Tips for Family Financial Planning Without Breaking Your Investments
75% of Indian households don’t have an emergency fund. Moreover, 40% lack even basic financial preparedness for unexpected expenses. When a medical bill, a wedding, a school fee, or a job loss hits, the first thing families often do is redeem mutual funds from their long-term portfolio.”
That’s the most expensive reaction possible. Every redemption trigger tax and kills compounding. It also undoes years of disciplined SIPs.
Good financial planning means building a system that lets your family handle life’s big expenses and keeps your investments untouched.
Here are seven practical ways to do that.
How to Do Family Financial Planning Without Breaking Investments?
1. Build a Separate Emergency Fund Worth 6 Months of Expenses
This is the first line of defence. Calculate your family’s monthly non-negotiables:
- Rent or EMI
- Groceries
- Insurance
- School fees
- Utilities
Now, multiply the total number by six.
Then, park that amount in a liquid mutual fund or a high-yield savings account. This fund handles small emergencies, so you never have to redeem mutual funds unexpectedly from your long-term portfolio.
2. Use a Loan Against Mutual Funds for Large, Sudden Expenses
A medical emergency or a wedding can cost ₹5–15 lakh. That’s too large for most emergency funds.
A loan against mutual funds gives you an overdraft facility at 9.3% p.a.* by pledging your units as collateral. The best part? Funds land in your account within 24 hours, and your SIPs continue. Your compounding stays intact.
Family financial planning without breaking investments starts with knowing this option exists.
3. Separate Your Goals into Buckets
A common mistake is running all goals from one mutual fund portfolio. You should structure it differently.
For that, keep separate folios or funds for
- Retirement
- Children’s education
- A down payment for a house
- A medium-term goal such as a car or a vacation
When one goal needs funding, the others stay untouched. This is basic financial planning, and most families skip it.
4. Stagger Your SIPs Across Fund Types
If your entire portfolio is in equity, a sudden market drop makes every withdrawal painful. Hence, you should diversify across:
- Equity
- Debt
- Hybrid funds
Debt and liquid funds offer up to 80% LTV if you ever need a loan against them, compared to 50% for equity. A balanced portfolio gives you more liquidity options during a crunch.
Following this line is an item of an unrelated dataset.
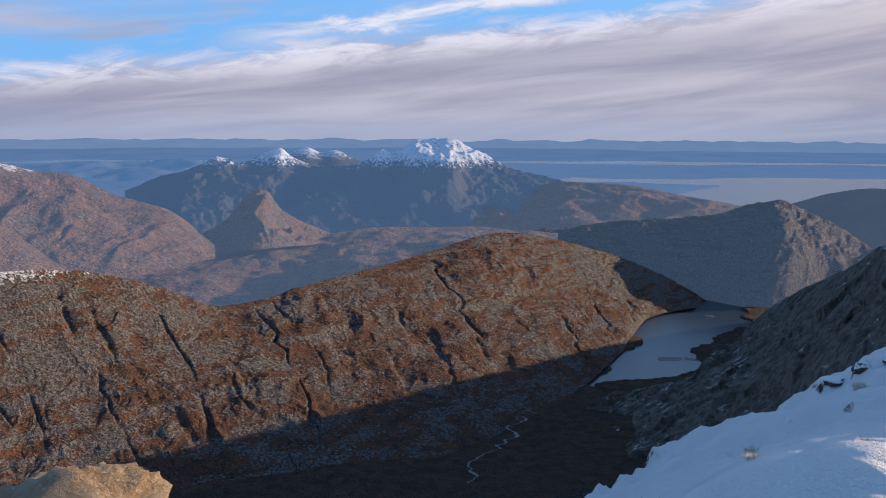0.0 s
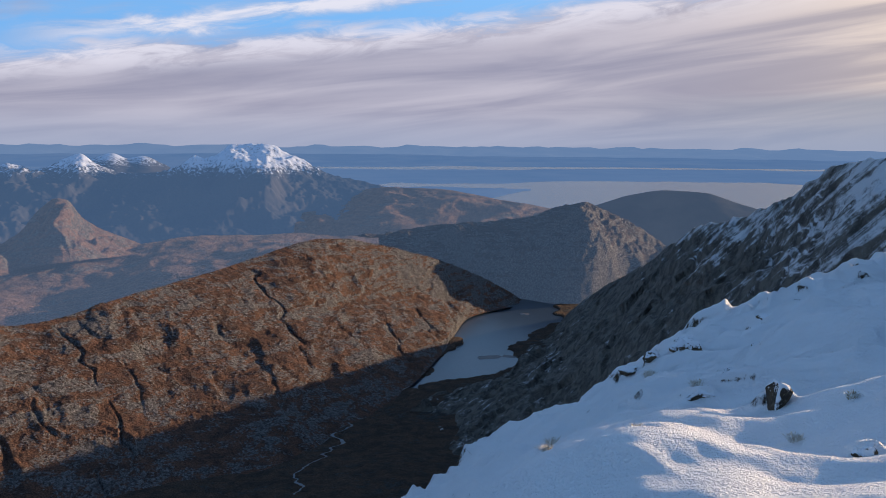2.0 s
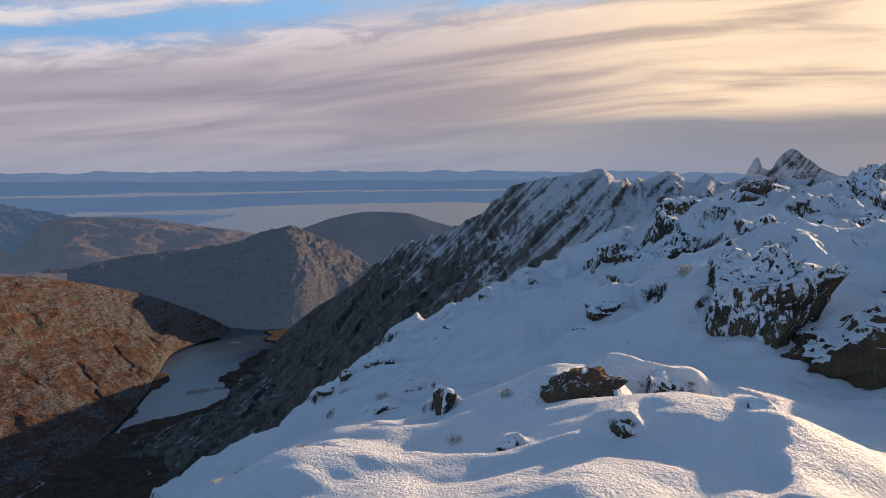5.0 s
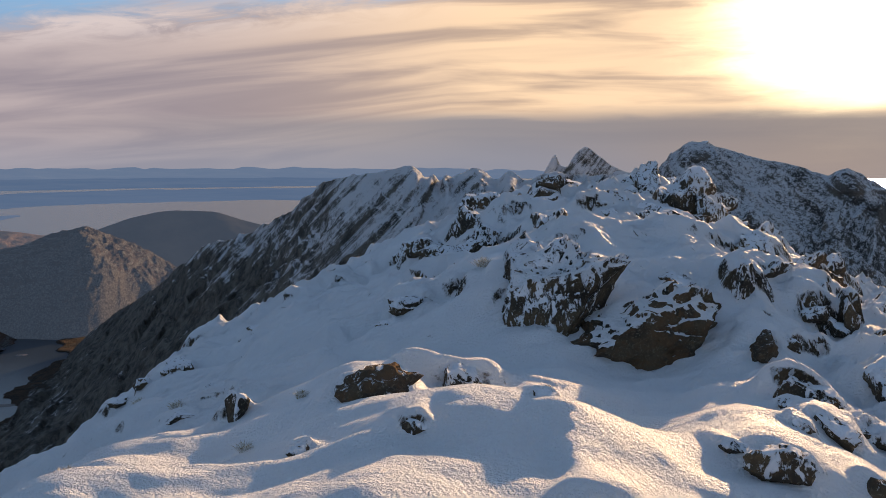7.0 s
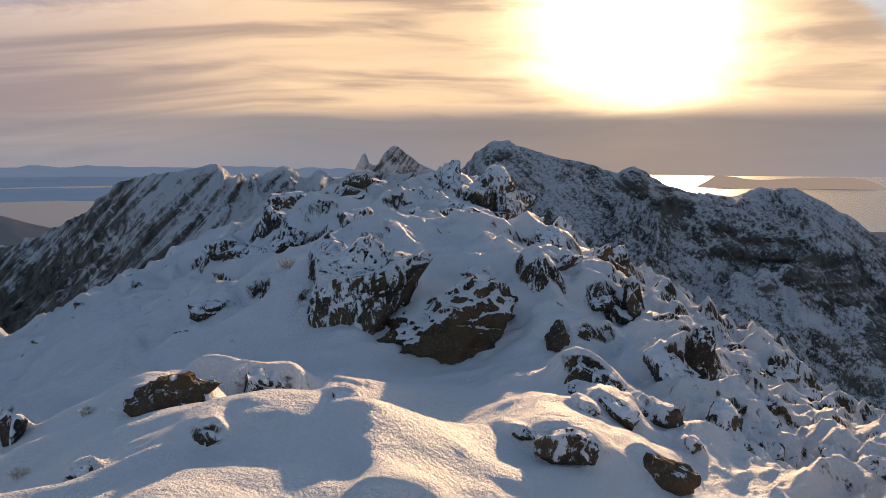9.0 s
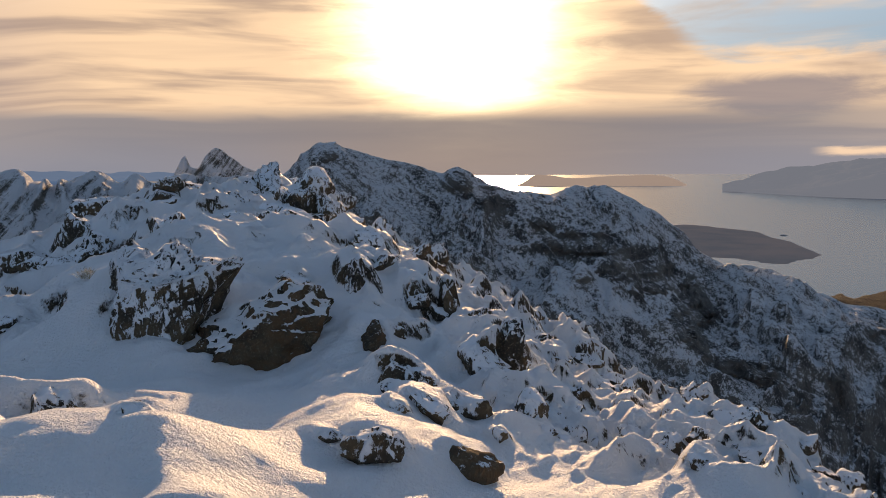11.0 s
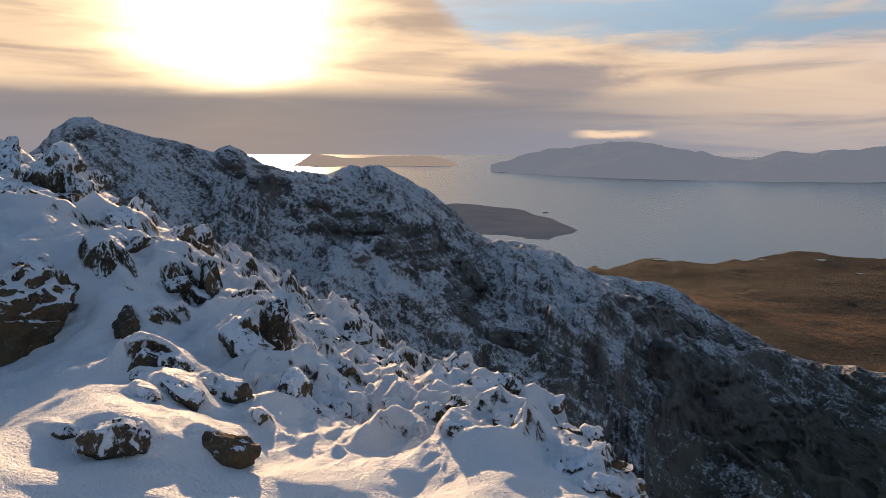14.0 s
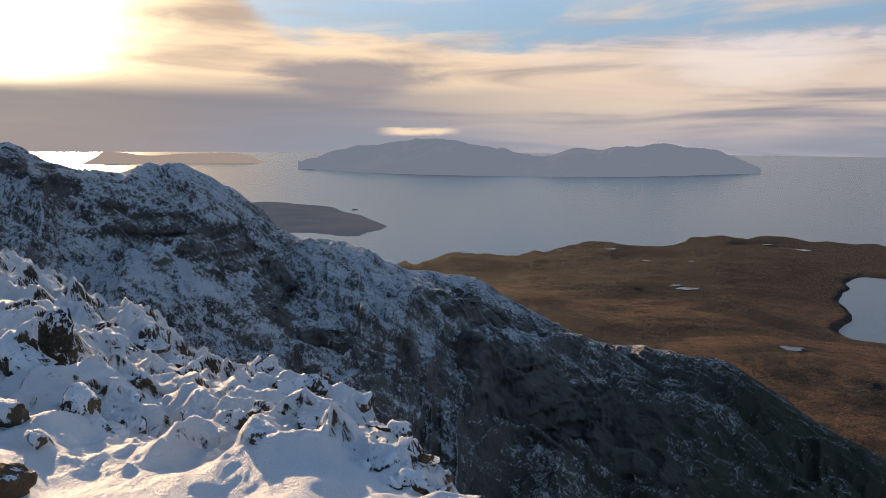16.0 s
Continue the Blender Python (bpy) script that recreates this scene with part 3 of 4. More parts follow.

5. Insure Before You Invest
This is the rule most families break. A ₹10 lakh medical bill without health insurance wipes out a portfolio instantly. So, make sure your family has adequate health insurance (at least ₹10–15 lakh cover), term life insurance, and critical illness cover before increasing your SIP amounts.
Insurance protects investments. Without it, your mutual fund portfolio is your insurance, and that’s the most expensive kind.
6. Review and Rebalance Once a Year
Life may change in a flick. A second child, a job switch, a new EMI. Your financial planning should reflect these changes.
Hence, you should review your SIP amounts, insurance cover, emergency fund size, and goal timelines once a year. Rebalancing keeps your portfolio aligned with your actual life and reduces the chance of a forced redemption when something unexpected happens.
7. Know Your Liquidity Options Before You Need Them
The worst time to figure out how to access cash is during a crisis. Before you are forced to redeem mutual funds, check your eligibility for a loan against mutual funds on platforms like Liquify.
Know your credit limit. Know which funds can be pledged. Family financial planning without breaking investments requires having a liquidity plan ready before you actually need one.